Home PEARL A. VERDONE vs. JOHN P. VERDONE.

345 Mass. 773

February 5, 1963

Decree affirmed. This is an appeal from a dismissal without prejudice, of a petition

Page 774

in equity brought to determine title to certain real and personal property. The parties, husband and wife, had been separated by a decree of the Probate Court. Thereafter, a first petition to determine title brought by the petitioner herein was succeeded by a substituted petition to which a demurrer, filed on grounds of multifariousness, was sustained. There followed this petition. Interrogatories were filed by both parties but not answered by either. The respondent filed an answer, a demurrer, and a motion to amend his answer. No action had been taken on the demurrer or the motion to amend the answer when the petitioner moved for an order dismissing her petition.
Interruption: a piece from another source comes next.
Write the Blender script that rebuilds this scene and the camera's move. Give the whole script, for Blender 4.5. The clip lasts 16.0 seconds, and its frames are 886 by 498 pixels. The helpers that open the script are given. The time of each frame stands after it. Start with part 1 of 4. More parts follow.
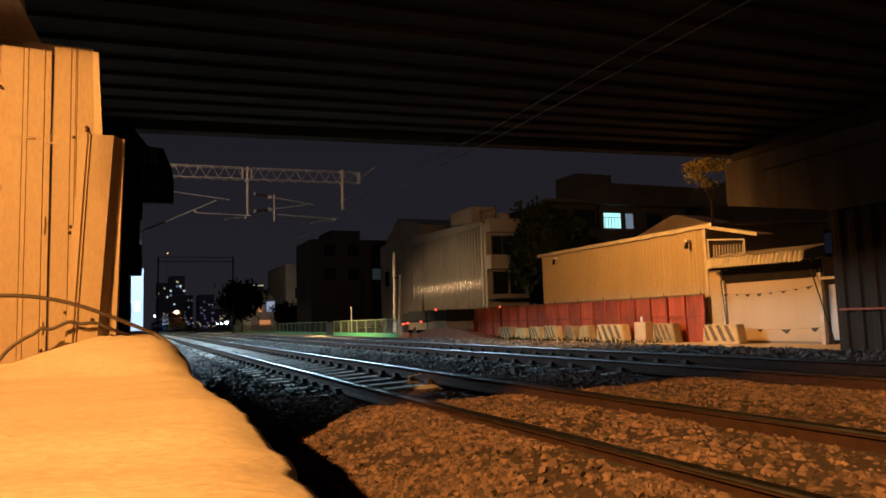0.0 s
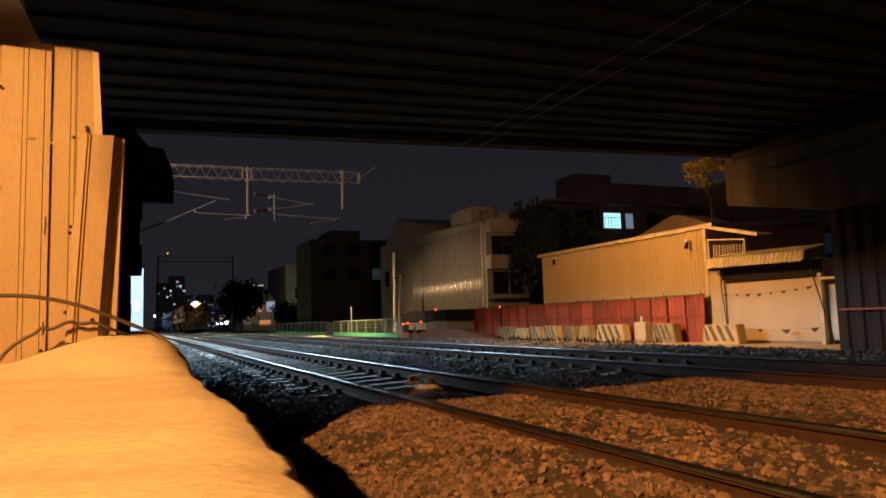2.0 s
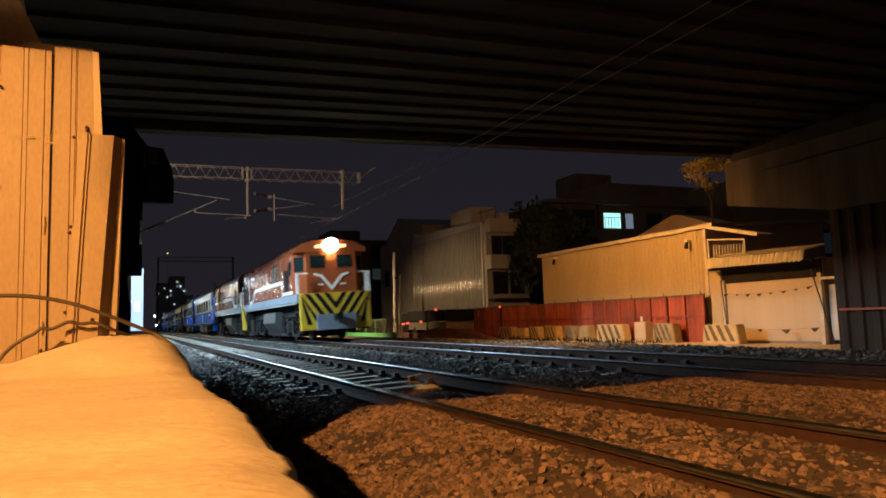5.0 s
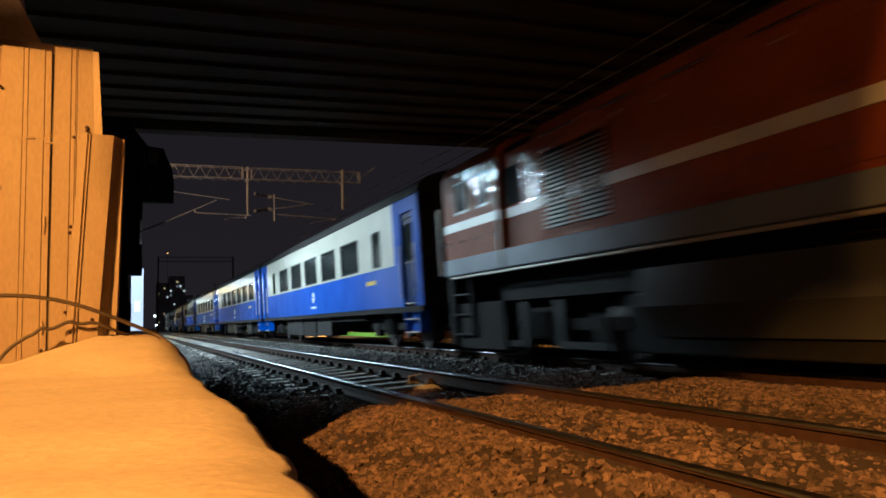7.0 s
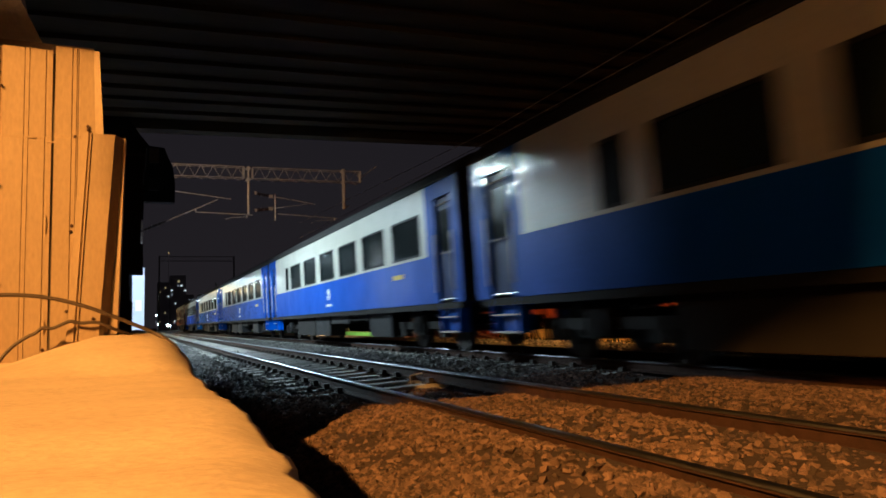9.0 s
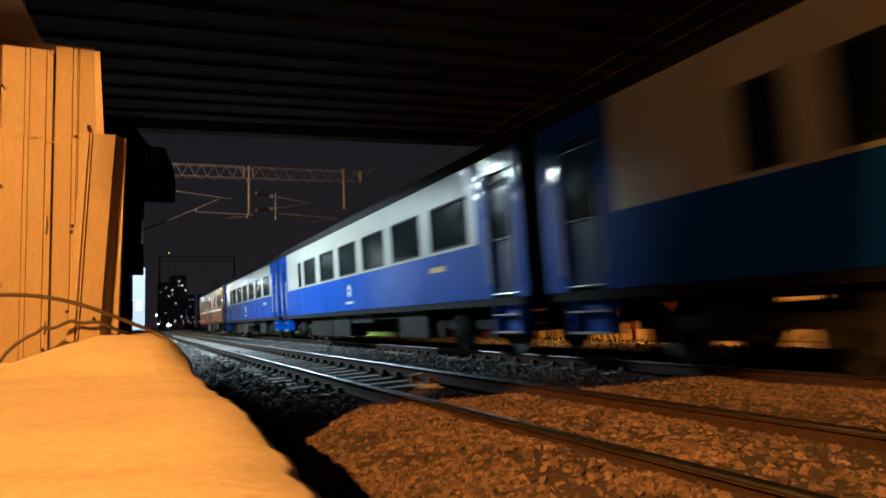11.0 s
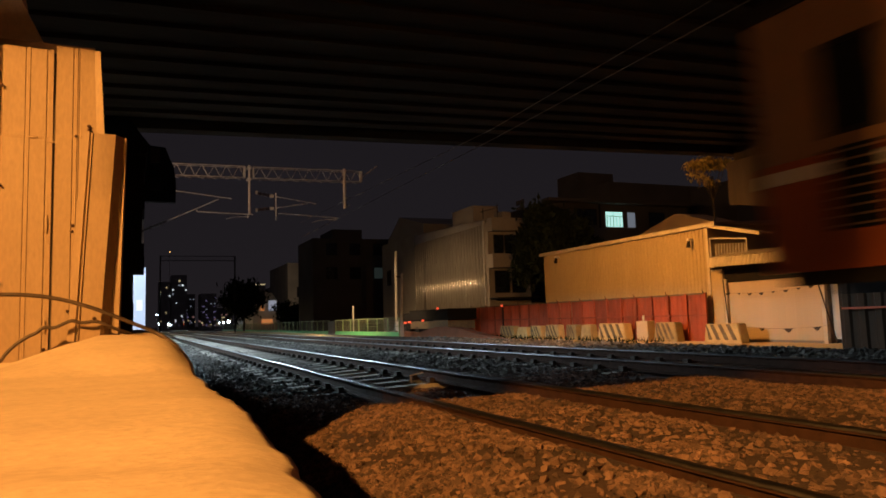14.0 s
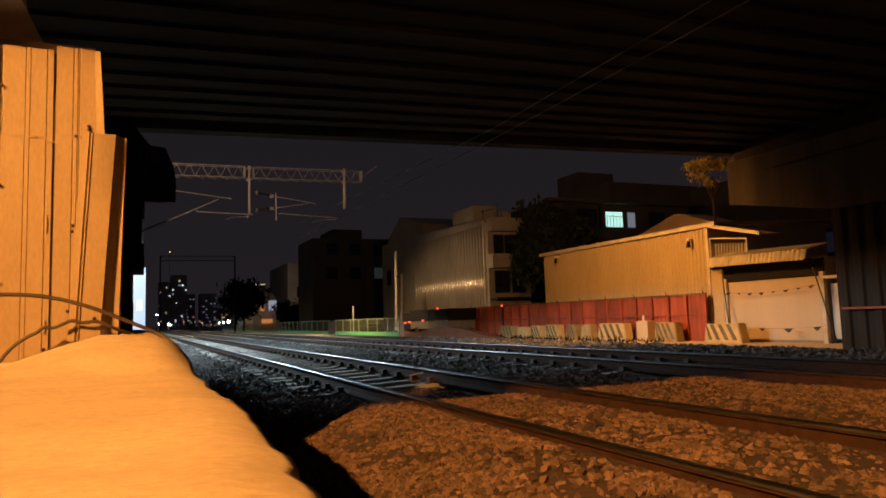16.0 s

See Kempton v. Burgess, 136 Mass. 192. The motion was allowed. The matter is governed by Hollingsworth & Vose Co. v. Foxborough Water Supply Dist. 171 Mass. 450. It was therein stated at p. 451, "The plaintiff can have his bill dismissed, as a matter of absolute right, without a decision upon the merits, if no decree or order has been entered in the case." That is the situation here. Nothing has occurred in this case which entitles the respondent, on equitable grounds, to have the suit finally disposed of on the merits. The parties are essentially in the position in which they were when suit was commenced. See Bolton v. Van Heusen, 249 Mass. 503; Gulesian v. Newton Trust Co. 302 Mass. 369. That the respondent in his answer may have alleged a counterclaim does not serve to change this position. Shea v. Lexington, 290 Mass. 361, 373. The counterclaim is unaffected. Bordonaro v. Vandenkerckhaven, 322 Mass. 278, 282.